> **EXERCISE PROMPT**
Find each line with the string "target" and report it.

___

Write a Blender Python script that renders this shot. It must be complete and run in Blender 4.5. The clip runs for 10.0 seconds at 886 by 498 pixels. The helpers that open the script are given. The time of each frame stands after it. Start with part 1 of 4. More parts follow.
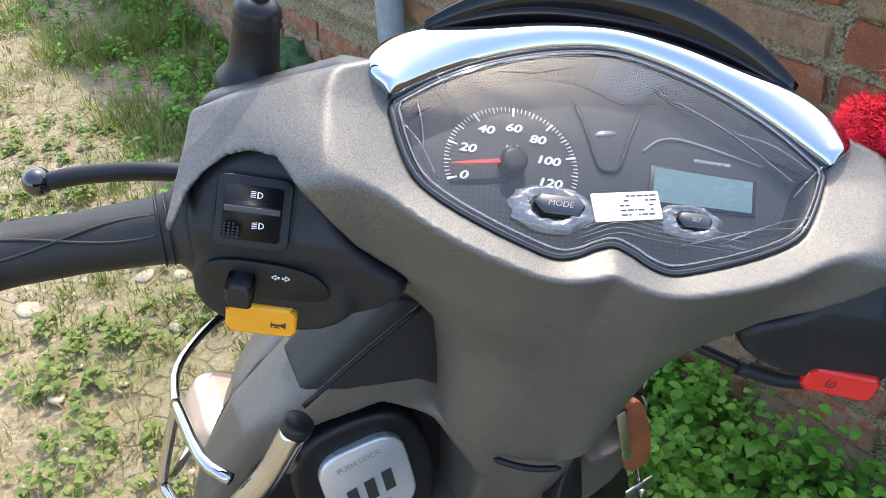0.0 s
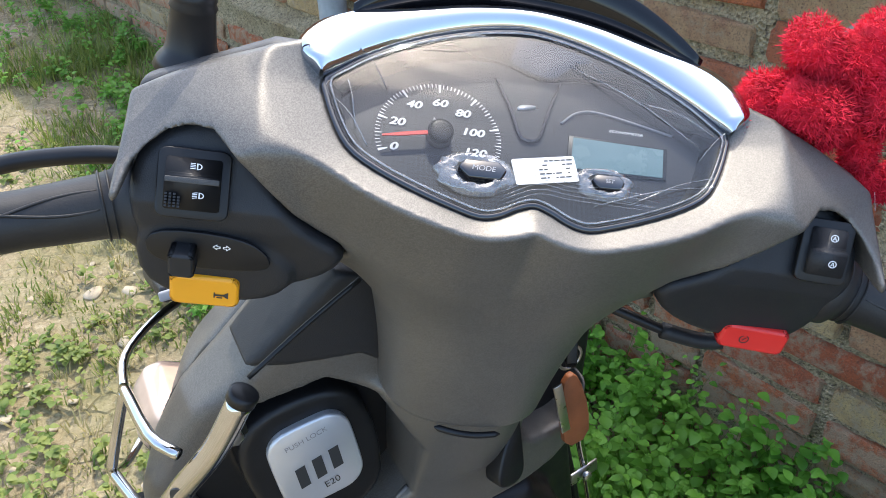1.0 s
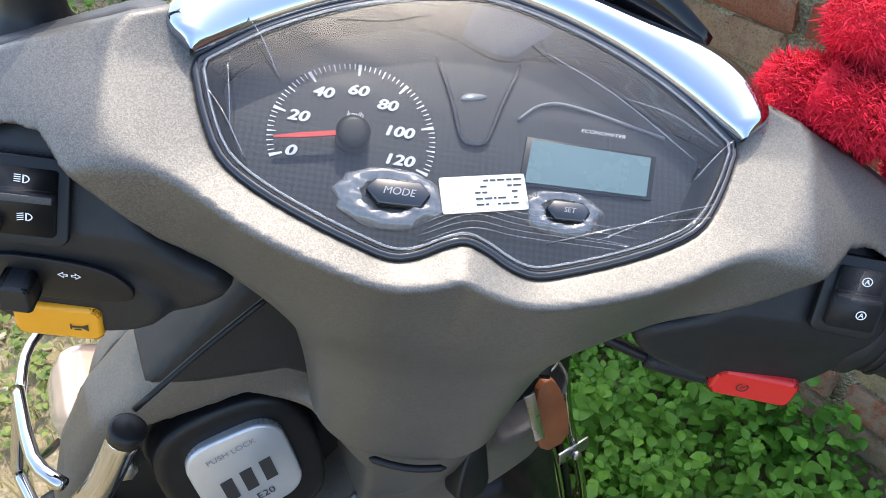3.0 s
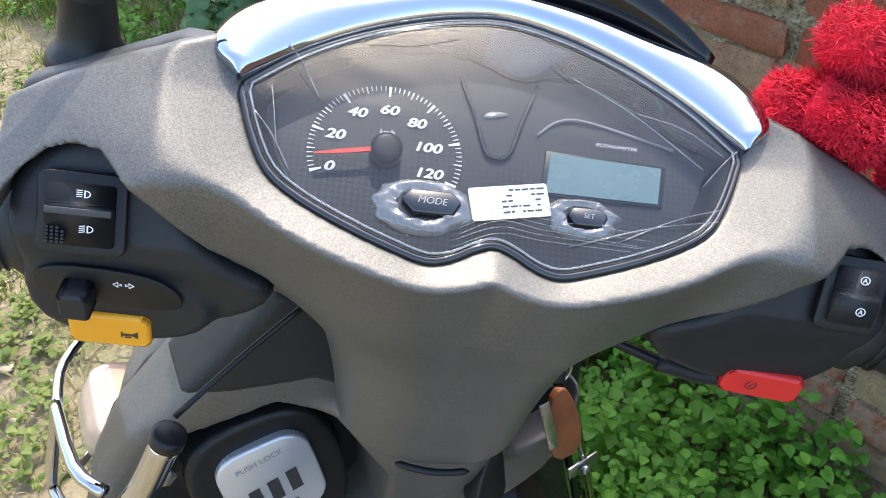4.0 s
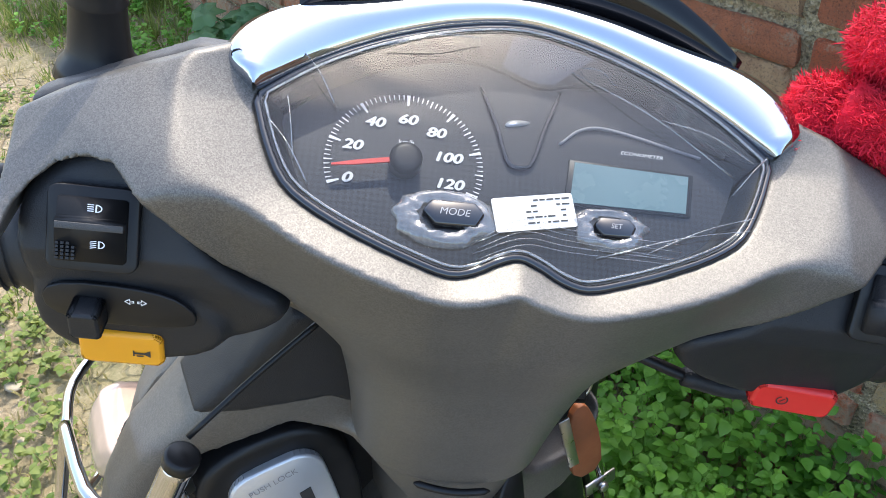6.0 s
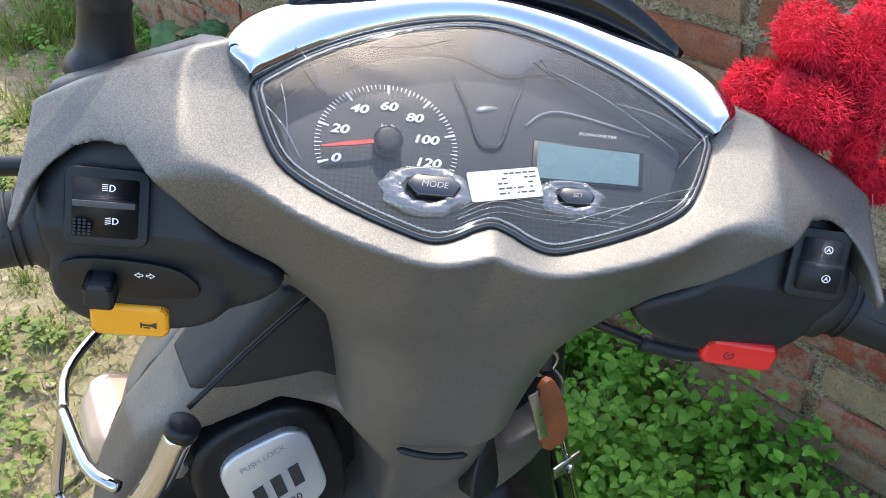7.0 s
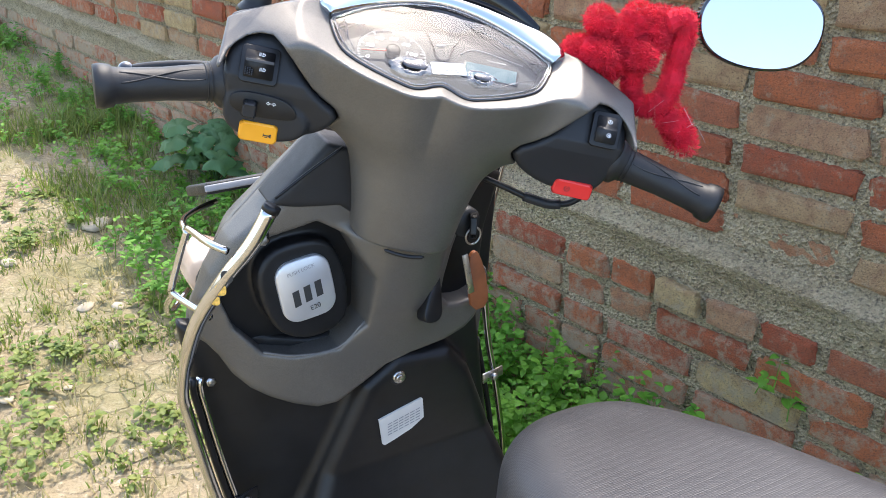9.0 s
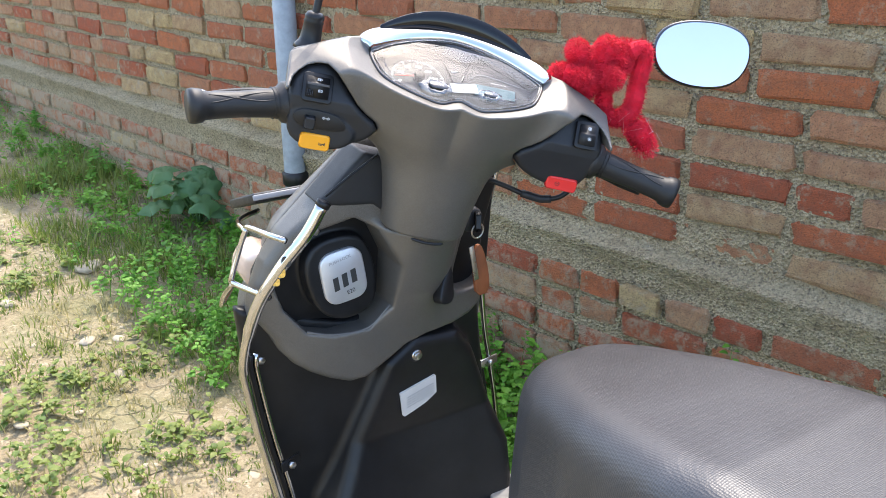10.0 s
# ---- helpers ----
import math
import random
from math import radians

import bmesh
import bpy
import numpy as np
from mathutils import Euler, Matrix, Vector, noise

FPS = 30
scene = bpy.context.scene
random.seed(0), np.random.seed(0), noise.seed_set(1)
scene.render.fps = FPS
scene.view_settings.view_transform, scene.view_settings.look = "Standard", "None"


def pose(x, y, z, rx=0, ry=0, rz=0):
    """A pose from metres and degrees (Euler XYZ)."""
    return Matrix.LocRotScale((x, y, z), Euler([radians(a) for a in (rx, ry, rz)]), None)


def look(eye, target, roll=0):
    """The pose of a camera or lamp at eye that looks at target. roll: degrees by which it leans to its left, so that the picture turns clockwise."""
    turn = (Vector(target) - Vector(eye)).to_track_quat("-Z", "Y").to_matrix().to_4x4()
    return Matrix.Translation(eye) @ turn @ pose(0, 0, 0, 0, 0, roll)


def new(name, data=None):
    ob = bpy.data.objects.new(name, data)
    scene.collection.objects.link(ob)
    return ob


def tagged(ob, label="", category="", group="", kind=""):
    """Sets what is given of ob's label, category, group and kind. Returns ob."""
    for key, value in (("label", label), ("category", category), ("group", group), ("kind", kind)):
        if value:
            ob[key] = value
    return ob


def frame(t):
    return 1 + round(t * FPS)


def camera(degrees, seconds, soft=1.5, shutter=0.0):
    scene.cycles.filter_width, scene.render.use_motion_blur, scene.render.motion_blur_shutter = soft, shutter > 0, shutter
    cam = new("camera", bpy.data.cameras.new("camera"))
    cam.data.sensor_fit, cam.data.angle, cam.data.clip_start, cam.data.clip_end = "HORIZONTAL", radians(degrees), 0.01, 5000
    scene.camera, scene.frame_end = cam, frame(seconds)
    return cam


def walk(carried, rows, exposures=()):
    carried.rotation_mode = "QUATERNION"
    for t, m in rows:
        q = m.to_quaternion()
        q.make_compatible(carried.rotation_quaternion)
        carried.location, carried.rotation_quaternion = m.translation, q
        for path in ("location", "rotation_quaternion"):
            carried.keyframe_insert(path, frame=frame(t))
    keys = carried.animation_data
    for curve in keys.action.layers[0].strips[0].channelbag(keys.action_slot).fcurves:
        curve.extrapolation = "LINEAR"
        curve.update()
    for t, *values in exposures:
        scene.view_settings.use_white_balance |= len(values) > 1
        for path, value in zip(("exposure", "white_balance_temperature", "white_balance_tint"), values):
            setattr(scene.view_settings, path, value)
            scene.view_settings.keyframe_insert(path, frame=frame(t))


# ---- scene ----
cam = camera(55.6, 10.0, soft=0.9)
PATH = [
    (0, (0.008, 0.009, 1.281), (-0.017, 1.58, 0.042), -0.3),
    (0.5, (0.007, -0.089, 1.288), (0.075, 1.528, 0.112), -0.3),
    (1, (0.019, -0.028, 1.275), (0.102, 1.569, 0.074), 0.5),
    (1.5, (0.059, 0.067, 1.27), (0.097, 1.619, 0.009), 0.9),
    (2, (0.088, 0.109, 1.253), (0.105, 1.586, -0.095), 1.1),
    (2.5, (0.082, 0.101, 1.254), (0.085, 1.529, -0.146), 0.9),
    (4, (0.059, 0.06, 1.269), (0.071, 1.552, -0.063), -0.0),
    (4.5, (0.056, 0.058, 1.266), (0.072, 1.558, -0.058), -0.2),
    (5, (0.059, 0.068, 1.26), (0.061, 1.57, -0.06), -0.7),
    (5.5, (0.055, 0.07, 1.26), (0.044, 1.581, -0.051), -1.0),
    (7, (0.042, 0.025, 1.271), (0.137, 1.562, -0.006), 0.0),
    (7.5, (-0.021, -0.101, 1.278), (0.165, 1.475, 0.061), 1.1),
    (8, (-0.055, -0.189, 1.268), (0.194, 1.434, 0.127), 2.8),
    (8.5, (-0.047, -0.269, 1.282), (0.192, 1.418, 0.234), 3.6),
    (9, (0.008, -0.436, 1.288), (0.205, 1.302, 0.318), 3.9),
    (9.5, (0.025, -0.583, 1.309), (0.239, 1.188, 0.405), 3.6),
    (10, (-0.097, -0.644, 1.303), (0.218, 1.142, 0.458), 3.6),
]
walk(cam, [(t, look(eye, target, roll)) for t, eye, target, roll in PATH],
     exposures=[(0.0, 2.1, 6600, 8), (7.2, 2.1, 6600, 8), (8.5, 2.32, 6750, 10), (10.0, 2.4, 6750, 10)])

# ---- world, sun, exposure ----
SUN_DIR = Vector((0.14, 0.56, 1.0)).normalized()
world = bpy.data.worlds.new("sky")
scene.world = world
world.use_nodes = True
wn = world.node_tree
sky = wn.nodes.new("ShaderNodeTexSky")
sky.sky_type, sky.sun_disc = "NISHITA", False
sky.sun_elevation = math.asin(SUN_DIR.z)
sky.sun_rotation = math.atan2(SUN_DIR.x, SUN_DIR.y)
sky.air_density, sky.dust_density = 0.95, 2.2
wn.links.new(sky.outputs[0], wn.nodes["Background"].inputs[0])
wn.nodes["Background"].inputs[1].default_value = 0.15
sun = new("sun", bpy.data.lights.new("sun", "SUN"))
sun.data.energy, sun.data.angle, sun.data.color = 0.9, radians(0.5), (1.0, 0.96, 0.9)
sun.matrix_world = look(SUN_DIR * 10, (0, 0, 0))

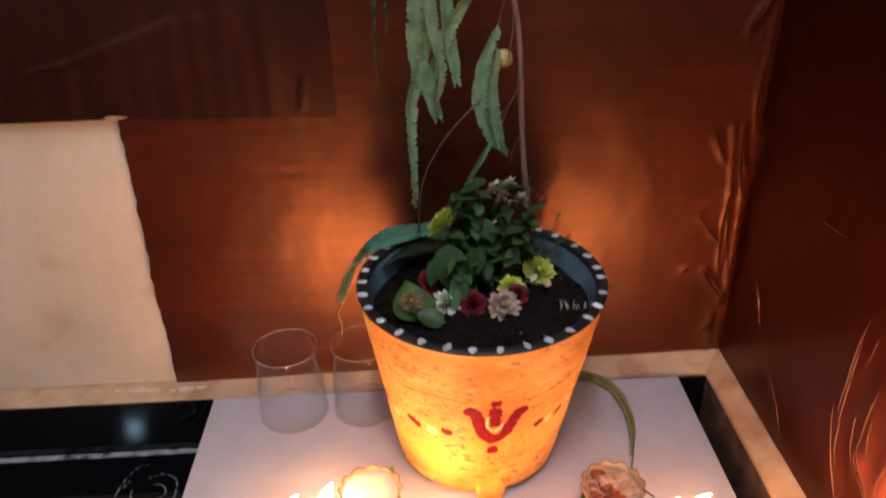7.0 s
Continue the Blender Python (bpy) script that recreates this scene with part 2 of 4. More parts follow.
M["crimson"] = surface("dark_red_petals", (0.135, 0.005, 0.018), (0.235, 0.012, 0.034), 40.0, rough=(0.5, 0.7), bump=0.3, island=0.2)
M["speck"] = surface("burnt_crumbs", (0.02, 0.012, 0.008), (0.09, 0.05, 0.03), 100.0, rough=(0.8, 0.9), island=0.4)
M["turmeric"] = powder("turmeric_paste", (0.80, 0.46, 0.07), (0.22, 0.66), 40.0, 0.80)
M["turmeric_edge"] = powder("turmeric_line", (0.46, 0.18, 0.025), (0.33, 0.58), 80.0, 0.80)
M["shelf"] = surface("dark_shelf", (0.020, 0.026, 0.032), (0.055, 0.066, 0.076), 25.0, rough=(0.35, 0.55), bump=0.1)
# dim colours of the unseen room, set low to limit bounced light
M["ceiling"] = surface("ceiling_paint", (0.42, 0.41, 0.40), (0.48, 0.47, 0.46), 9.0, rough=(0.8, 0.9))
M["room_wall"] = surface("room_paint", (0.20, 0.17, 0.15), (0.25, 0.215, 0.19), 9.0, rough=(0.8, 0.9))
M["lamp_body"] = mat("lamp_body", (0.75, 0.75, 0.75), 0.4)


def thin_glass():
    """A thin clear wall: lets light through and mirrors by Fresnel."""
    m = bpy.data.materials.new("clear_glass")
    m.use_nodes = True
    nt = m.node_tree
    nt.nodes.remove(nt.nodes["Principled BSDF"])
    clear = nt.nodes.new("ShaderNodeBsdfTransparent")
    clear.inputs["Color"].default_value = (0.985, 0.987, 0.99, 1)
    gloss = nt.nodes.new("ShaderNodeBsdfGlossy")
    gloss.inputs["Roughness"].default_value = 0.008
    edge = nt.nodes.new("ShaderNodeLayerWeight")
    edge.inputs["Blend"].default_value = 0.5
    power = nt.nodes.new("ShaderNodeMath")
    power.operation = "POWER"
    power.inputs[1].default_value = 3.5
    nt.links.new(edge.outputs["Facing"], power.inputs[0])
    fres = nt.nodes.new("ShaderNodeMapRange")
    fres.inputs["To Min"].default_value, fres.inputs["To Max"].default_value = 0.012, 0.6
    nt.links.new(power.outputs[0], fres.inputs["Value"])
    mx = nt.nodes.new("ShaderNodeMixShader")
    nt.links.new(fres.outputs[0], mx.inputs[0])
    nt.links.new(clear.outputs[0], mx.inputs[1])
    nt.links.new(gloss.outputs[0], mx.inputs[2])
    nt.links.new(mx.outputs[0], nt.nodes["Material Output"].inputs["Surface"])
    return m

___

> **EXERCISE RESPONSE**
def look(eye, target, roll=0):
    """The pose of a camera or lamp at eye that looks at target. roll: degrees by which it leans to its left, so that the picture turns clockwise."""
    turn = (Vector(target) - Vector(eye)).to_track_quat("-Z", "Y").to_matrix().to_4x4()
walk(cam, [(t, look(eye, target, roll)) for t, eye, target, roll in PATH],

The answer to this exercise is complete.